* Exercise objective
Starting at the line that holds "finishes the script.", copy every line exactly through the end of the data, and no others.

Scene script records

****************************************

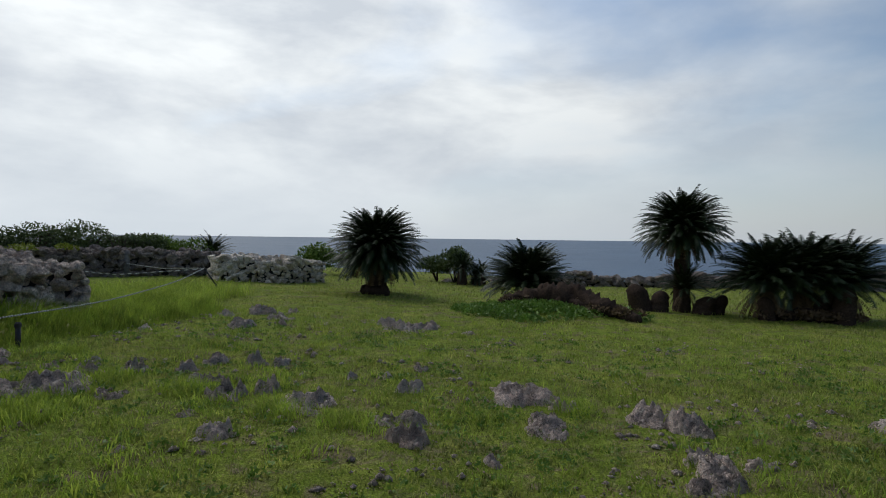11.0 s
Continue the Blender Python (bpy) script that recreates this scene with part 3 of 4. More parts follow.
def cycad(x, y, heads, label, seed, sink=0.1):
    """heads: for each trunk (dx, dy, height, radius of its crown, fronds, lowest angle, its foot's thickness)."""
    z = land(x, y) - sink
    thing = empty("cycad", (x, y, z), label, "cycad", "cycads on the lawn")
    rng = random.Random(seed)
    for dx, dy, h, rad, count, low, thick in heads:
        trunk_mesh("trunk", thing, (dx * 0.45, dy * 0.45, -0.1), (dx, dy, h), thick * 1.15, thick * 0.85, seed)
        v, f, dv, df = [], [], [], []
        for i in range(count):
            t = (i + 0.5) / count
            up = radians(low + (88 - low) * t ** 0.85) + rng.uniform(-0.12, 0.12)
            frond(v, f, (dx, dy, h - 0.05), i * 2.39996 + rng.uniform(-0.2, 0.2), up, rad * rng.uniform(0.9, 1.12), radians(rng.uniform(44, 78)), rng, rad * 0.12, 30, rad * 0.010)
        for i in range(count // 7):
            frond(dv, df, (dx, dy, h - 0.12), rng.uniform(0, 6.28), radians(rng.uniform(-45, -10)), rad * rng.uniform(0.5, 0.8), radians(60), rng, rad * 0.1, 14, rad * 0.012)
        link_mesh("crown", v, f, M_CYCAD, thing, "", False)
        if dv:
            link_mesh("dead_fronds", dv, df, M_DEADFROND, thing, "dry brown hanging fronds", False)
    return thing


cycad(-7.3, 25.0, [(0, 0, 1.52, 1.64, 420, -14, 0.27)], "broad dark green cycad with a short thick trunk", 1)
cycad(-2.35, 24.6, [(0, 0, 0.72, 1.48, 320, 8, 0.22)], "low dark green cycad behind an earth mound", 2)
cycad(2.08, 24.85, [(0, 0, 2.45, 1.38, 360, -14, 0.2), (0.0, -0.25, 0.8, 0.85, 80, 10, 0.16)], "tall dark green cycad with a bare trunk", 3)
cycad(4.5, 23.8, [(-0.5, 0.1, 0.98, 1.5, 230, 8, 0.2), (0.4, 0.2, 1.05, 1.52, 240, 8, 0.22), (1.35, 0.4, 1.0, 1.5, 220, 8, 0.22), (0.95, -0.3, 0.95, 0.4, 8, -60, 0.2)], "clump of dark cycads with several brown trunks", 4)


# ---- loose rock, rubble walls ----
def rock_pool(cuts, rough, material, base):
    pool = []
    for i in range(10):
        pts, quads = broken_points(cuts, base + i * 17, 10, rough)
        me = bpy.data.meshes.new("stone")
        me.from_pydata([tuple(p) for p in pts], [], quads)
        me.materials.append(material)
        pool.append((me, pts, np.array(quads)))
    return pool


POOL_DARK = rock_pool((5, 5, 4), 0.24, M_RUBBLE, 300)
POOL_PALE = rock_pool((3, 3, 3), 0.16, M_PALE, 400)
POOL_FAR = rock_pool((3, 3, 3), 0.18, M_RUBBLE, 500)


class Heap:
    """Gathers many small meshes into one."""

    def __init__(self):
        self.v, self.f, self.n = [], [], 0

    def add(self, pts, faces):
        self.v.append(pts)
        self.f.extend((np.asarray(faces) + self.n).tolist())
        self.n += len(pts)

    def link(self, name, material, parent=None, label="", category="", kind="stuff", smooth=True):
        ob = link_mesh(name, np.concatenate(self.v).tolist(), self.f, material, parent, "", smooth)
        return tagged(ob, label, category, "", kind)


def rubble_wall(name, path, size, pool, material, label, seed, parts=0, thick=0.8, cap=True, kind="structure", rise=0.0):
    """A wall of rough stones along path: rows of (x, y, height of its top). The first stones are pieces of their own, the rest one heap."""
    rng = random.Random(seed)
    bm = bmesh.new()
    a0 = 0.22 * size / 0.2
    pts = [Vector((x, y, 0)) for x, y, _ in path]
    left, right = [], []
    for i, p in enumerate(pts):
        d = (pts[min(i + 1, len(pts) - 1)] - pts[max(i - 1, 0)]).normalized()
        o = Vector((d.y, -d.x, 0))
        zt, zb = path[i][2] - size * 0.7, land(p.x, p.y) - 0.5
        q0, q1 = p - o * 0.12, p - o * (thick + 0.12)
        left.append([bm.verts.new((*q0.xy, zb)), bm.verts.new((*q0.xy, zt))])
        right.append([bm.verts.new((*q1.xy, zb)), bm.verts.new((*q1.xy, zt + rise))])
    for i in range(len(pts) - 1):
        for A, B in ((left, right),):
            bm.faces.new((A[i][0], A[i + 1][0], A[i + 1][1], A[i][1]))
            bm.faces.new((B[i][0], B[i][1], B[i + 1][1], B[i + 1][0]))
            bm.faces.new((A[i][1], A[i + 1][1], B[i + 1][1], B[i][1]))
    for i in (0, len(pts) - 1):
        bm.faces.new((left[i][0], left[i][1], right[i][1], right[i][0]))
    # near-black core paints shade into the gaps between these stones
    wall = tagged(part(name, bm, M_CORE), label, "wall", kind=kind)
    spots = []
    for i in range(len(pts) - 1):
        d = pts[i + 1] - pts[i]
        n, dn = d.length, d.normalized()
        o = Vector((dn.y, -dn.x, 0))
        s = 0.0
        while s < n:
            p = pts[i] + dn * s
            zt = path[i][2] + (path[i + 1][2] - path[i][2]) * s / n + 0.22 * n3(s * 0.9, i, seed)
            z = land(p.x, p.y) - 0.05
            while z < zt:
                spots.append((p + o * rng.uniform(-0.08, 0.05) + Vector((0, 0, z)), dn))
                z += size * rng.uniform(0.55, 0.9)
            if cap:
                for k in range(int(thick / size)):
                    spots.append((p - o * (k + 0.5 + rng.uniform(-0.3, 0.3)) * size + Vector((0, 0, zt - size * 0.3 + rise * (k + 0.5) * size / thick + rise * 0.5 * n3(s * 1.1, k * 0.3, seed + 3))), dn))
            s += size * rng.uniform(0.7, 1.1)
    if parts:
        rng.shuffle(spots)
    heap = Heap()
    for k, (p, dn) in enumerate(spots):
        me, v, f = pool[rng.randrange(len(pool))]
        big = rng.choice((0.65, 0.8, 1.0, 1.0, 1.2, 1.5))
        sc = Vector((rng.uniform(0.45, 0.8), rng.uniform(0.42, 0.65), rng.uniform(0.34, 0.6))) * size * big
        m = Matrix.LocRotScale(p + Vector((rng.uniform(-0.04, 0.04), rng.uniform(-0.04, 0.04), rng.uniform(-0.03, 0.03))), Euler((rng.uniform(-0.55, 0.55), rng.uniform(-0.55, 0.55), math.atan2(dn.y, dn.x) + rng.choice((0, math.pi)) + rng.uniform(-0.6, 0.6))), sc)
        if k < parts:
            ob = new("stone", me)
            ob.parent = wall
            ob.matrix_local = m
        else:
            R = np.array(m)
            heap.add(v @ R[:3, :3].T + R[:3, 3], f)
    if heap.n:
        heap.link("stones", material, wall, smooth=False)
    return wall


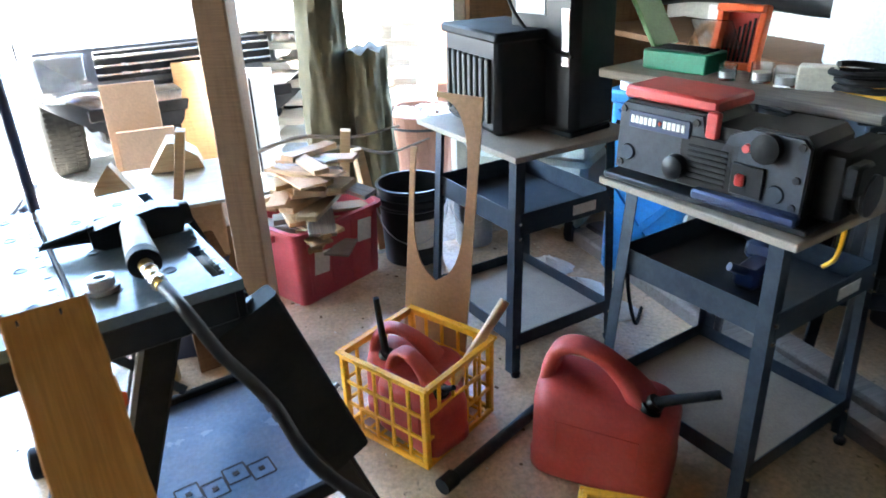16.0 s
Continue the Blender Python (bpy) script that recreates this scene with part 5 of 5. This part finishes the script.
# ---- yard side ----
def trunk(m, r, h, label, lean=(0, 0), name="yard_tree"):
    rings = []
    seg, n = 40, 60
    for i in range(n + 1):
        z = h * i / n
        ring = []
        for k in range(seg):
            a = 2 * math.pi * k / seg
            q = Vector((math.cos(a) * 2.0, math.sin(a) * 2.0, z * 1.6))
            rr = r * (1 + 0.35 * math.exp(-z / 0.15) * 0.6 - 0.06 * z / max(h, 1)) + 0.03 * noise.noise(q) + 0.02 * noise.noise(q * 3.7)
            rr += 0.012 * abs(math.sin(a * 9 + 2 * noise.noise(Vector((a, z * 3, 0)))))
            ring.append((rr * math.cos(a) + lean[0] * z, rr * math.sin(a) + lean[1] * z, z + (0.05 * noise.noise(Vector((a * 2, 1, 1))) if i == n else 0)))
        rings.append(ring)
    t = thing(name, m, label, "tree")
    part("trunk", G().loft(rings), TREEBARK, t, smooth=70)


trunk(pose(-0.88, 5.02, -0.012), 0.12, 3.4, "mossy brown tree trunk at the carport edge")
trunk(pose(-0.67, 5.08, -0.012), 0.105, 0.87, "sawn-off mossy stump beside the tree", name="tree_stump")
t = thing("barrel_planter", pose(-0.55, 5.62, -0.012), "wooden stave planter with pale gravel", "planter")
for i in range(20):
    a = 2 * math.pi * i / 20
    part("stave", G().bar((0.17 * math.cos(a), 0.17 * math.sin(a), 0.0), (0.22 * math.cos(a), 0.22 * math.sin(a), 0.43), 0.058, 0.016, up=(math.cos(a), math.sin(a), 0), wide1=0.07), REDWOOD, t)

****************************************

* Solution to this problem
Continue the Blender Python (bpy) script that recreates this scene with part 5 of 5. This part finishes the script.
# ---- yard side ----
def trunk(m, r, h, label, lean=(0, 0), name="yard_tree"):
    rings = []
    seg, n = 40, 60
    for i in range(n + 1):
        z = h * i / n
        ring = []
        for k in range(seg):
            a = 2 * math.pi * k / seg
            q = Vector((math.cos(a) * 2.0, math.sin(a) * 2.0, z * 1.6))
            rr = r * (1 + 0.35 * math.exp(-z / 0.15) * 0.6 - 0.06 * z / max(h, 1)) + 0.03 * noise.noise(q) + 0.02 * noise.noise(q * 3.7)
            rr += 0.012 * abs(math.sin(a * 9 + 2 * noise.noise(Vector((a, z * 3, 0)))))
            ring.append((rr * math.cos(a) + lean[0] * z, rr * math.sin(a) + lean[1] * z, z + (0.05 * noise.noise(Vector((a * 2, 1, 1))) if i == n else 0)))
        rings.append(ring)
    t = thing(name, m, label, "tree")
    part("trunk", G().loft(rings), TREEBARK, t, smooth=70)


trunk(pose(-0.88, 5.02, -0.012), 0.12, 3.4, "mossy brown tree trunk at the carport edge")
trunk(pose(-0.67, 5.08, -0.012), 0.105, 0.87, "sawn-off mossy stump beside the tree", name="tree_stump")
t = thing("barrel_planter", pose(-0.55, 5.62, -0.012), "wooden stave planter with pale gravel", "planter")
for i in range(20):
    a = 2 * math.pi * i / 20
    part("stave", G().bar((0.17 * math.cos(a), 0.17 * math.sin(a), 0.0), (0.22 * math.cos(a), 0.22 * math.sin(a), 0.43), 0.058, 0.016, up=(math.cos(a), math.sin(a), 0), wide1=0.07), REDWOOD, t)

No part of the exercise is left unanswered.